Beginning with the opening line of the entries, return every line through the one containing "0.0, (1, 1, 1))", both included, and nothing else. Omit pictures.

____________________

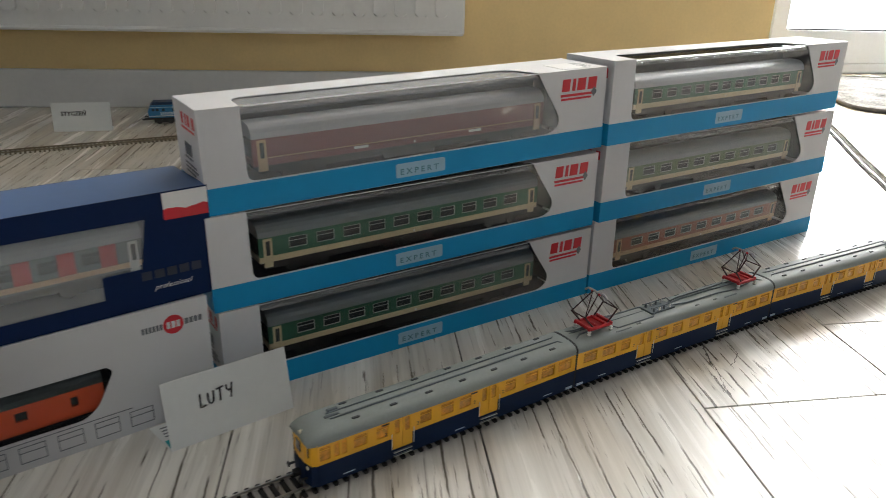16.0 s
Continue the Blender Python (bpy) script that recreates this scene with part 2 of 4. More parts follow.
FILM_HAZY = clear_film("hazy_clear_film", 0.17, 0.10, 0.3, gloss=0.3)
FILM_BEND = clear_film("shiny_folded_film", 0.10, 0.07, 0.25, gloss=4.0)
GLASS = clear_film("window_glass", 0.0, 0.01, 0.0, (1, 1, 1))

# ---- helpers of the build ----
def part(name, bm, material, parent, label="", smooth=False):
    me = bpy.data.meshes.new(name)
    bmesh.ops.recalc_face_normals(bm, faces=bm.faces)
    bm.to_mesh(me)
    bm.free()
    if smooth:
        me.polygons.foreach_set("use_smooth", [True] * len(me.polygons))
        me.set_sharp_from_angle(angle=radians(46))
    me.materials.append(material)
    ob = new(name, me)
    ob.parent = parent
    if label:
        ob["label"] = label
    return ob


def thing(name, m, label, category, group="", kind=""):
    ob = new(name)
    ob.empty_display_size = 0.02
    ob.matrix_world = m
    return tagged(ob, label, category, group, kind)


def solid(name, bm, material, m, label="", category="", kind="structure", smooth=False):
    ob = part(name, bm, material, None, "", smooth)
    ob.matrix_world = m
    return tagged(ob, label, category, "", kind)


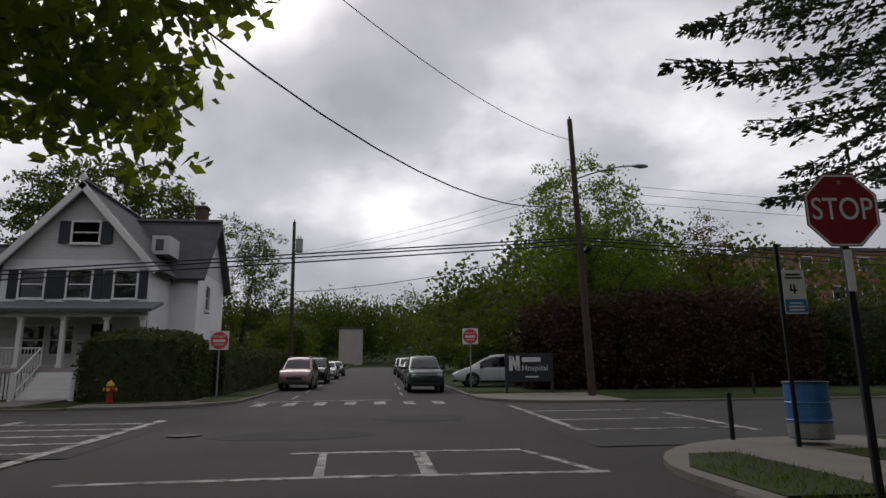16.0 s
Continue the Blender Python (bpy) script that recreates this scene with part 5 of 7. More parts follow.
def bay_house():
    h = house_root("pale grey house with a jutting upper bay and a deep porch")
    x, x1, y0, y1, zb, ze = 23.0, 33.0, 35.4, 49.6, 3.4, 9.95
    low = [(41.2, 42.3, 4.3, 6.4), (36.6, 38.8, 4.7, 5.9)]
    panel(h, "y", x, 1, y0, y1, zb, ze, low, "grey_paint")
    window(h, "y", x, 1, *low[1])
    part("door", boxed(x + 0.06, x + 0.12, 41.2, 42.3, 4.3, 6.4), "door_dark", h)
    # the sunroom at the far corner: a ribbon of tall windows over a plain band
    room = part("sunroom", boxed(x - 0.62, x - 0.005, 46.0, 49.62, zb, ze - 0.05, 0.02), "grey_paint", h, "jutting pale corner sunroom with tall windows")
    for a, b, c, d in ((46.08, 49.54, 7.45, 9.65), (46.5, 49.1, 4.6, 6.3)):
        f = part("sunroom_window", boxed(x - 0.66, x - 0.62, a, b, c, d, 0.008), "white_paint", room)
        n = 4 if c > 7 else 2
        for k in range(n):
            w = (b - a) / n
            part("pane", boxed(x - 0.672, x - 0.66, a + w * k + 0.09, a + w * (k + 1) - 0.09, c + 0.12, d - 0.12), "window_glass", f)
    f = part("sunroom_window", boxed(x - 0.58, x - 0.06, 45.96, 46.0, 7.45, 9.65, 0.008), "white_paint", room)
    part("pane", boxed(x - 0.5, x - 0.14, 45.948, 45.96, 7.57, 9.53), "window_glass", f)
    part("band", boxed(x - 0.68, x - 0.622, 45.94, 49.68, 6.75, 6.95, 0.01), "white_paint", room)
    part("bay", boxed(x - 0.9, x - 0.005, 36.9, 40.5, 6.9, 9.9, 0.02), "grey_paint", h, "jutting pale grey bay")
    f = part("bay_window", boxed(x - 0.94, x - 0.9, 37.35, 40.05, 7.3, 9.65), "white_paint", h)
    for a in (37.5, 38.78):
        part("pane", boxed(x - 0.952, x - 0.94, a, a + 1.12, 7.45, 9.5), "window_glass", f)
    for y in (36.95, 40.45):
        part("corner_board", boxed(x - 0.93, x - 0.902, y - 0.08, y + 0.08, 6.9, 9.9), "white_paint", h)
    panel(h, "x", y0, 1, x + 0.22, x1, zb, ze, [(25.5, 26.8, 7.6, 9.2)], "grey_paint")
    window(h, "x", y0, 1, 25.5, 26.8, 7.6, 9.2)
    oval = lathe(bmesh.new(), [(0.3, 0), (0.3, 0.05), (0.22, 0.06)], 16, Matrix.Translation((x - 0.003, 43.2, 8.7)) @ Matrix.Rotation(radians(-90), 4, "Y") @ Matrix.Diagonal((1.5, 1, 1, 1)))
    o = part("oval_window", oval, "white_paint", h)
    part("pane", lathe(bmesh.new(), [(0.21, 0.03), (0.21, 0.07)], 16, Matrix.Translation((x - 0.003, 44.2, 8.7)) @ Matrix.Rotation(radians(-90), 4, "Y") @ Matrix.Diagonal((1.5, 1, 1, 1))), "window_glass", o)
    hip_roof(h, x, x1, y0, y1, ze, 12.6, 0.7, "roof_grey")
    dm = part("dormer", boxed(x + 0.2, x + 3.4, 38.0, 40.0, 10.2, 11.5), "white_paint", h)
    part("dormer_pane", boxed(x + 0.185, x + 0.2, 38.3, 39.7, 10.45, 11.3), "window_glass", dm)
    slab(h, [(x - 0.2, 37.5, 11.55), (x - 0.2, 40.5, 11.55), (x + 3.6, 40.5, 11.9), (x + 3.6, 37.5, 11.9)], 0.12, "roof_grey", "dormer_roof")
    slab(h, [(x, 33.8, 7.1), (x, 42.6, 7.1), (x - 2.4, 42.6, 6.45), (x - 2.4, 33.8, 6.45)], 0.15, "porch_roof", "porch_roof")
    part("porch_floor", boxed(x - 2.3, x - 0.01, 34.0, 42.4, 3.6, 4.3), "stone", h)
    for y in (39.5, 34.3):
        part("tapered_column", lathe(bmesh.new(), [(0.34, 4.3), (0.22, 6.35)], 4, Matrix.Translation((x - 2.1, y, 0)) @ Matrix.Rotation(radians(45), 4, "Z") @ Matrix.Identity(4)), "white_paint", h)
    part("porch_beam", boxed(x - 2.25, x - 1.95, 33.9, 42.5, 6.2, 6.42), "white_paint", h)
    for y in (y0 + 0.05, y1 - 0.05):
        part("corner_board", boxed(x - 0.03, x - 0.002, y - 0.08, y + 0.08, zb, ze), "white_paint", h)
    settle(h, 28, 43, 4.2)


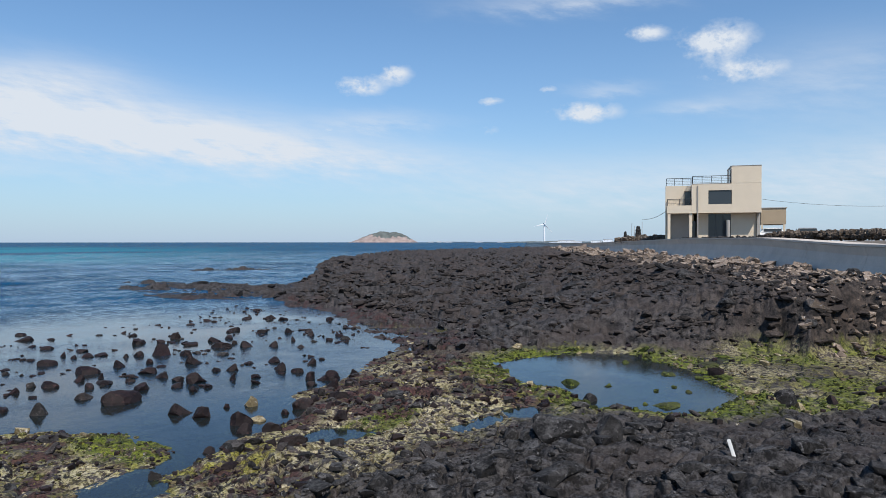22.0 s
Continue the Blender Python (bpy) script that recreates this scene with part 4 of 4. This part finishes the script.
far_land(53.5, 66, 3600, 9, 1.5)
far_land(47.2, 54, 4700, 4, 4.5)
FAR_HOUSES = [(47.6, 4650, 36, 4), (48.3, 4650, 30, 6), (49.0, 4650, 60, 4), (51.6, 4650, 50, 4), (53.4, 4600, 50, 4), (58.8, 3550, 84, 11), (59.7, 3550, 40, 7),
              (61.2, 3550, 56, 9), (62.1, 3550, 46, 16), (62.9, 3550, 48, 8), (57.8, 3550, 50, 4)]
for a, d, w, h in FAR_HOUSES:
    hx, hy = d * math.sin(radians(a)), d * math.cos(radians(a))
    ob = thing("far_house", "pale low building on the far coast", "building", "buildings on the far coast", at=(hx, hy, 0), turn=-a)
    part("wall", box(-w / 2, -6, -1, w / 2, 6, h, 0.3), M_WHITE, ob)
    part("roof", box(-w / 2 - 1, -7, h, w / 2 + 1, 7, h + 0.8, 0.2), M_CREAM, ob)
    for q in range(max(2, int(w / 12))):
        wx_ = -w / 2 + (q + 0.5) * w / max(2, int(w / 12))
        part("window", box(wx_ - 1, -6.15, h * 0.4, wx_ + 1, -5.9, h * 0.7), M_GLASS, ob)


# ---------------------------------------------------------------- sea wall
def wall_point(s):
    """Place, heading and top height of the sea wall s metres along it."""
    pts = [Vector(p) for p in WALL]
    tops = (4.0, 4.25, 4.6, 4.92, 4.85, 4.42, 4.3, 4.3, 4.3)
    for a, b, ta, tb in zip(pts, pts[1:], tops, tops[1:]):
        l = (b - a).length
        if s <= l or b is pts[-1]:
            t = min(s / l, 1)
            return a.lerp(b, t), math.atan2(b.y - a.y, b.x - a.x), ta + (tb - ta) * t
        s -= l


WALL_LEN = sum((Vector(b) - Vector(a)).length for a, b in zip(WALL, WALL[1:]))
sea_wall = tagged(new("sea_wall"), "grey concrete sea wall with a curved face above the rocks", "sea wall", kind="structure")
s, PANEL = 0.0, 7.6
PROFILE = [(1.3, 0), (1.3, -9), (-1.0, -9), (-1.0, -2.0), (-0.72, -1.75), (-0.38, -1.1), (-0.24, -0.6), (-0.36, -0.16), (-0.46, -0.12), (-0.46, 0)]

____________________

WORKED ANSWER:
16.0 s
Continue the Blender Python (bpy) script that recreates this scene with part 2 of 4. More parts follow.
FILM_HAZY = clear_film("hazy_clear_film", 0.17, 0.10, 0.3, gloss=0.3)
FILM_BEND = clear_film("shiny_folded_film", 0.10, 0.07, 0.25, gloss=4.0)
GLASS = clear_film("window_glass", 0.0, 0.01, 0.0, (1, 1, 1))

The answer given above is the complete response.